→ Brief: Produce an exact copy of all the data below, dropping every image.

→ Recorded data:
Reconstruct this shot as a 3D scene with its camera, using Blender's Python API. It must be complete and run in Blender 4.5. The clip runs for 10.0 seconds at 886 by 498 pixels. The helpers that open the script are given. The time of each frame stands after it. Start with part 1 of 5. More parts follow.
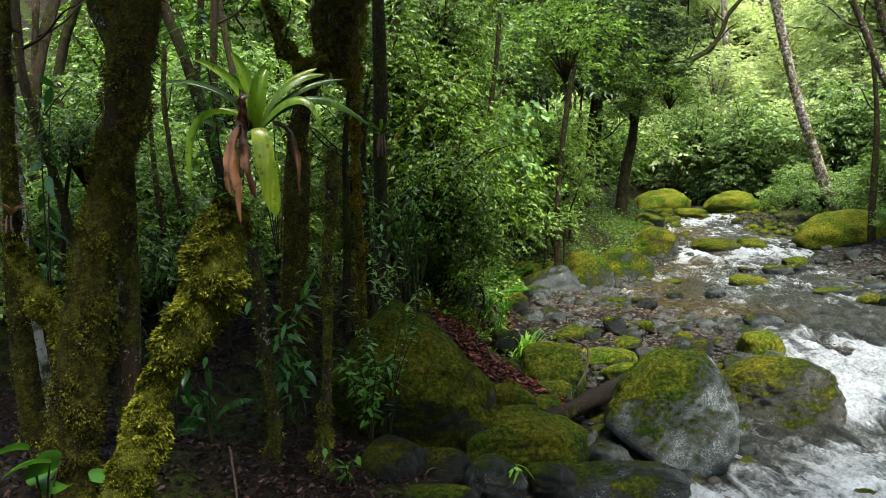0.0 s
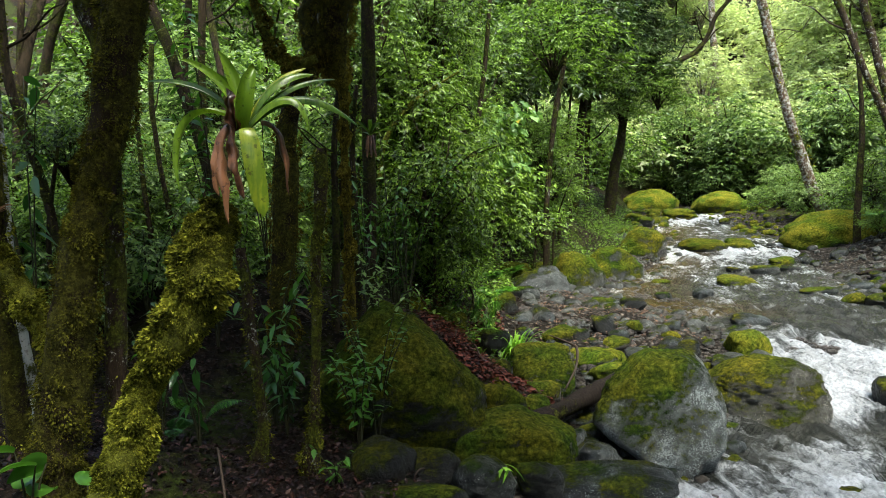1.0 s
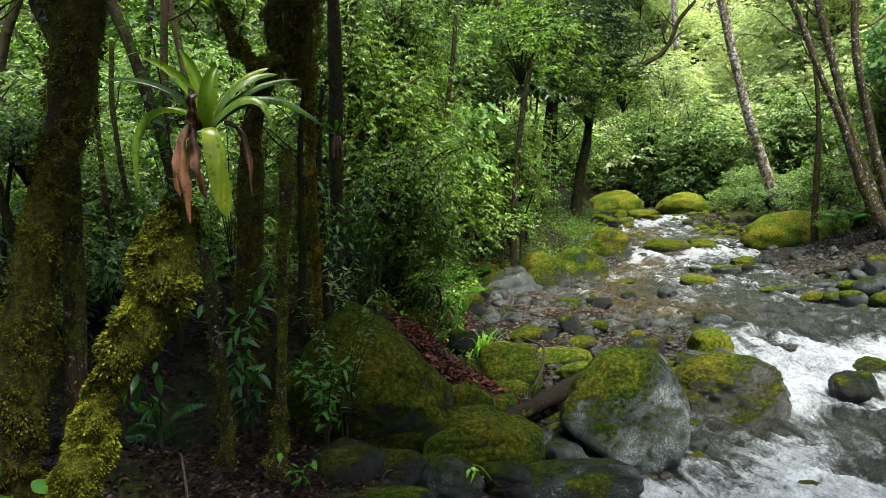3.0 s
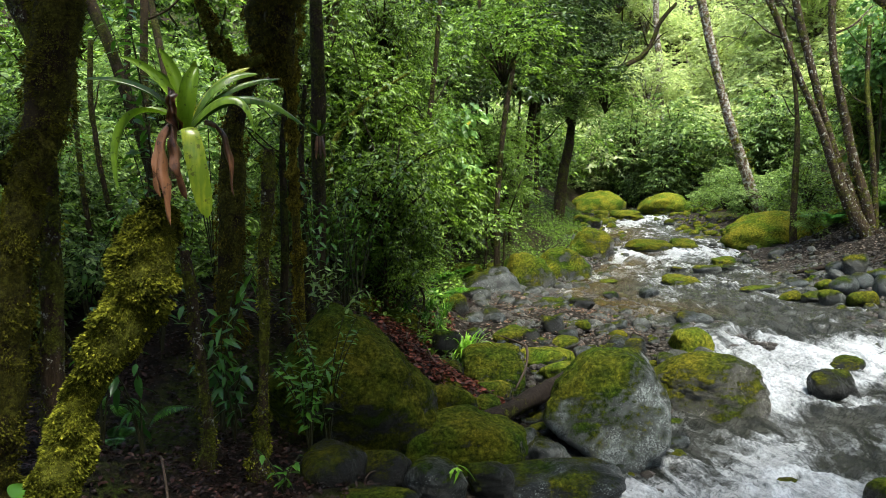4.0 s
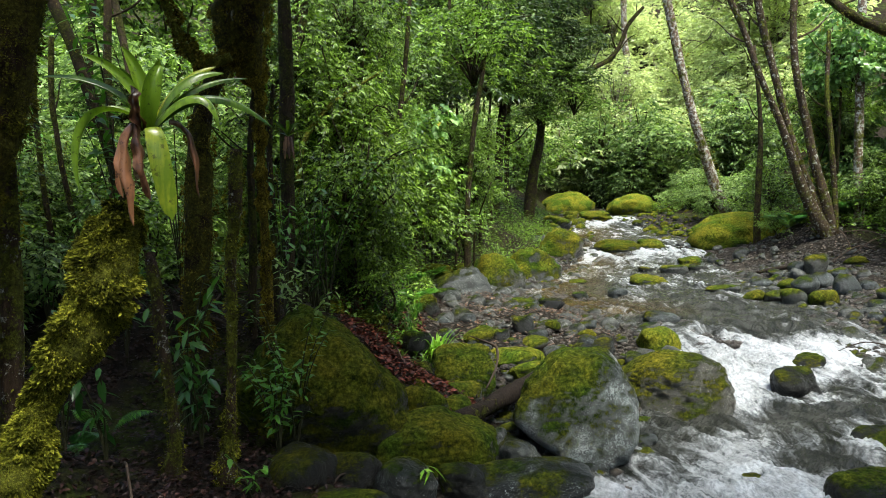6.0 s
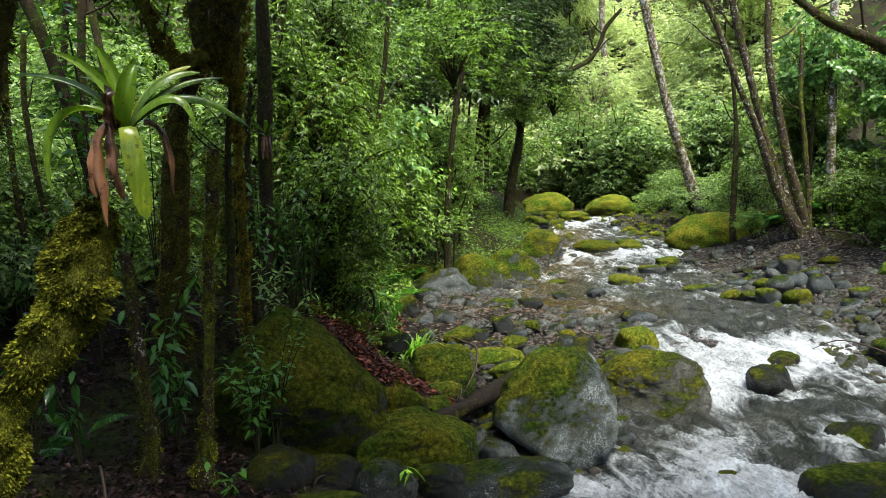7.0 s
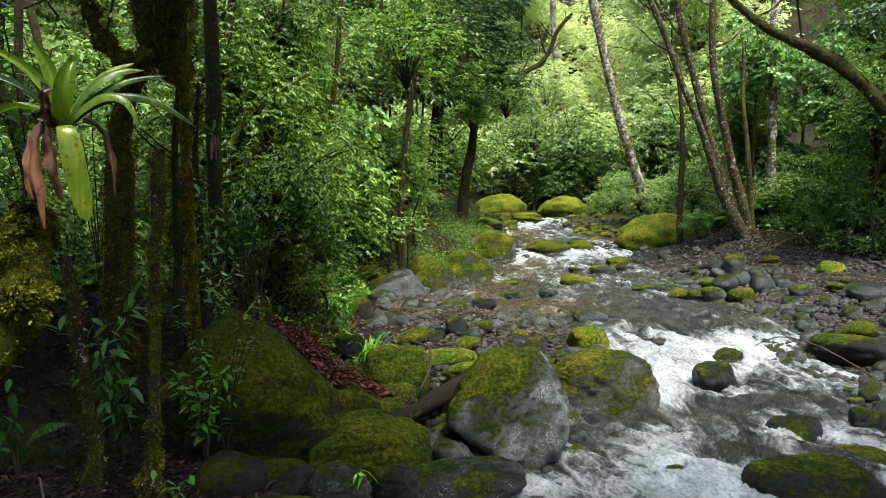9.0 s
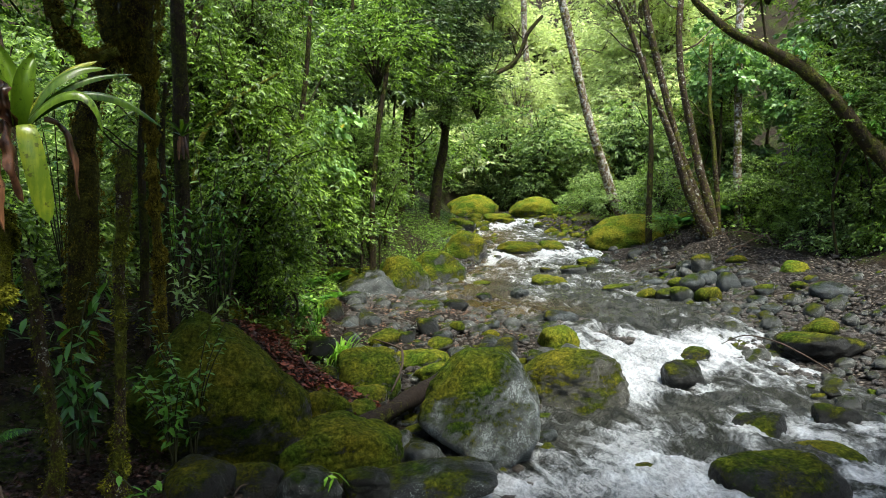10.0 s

→ Exercise solution:
Reconstruct this shot as a 3D scene with its camera, using Blender's Python API. It must be complete and run in Blender 4.5. The clip runs for 10.0 seconds at 886 by 498 pixels. The helpers that open the script are given. The time of each frame stands after it. Start with part 1 of 5. More parts follow.
0.0 s
1.0 s
3.0 s
4.0 s
6.0 s
7.0 s
9.0 s
10.0 s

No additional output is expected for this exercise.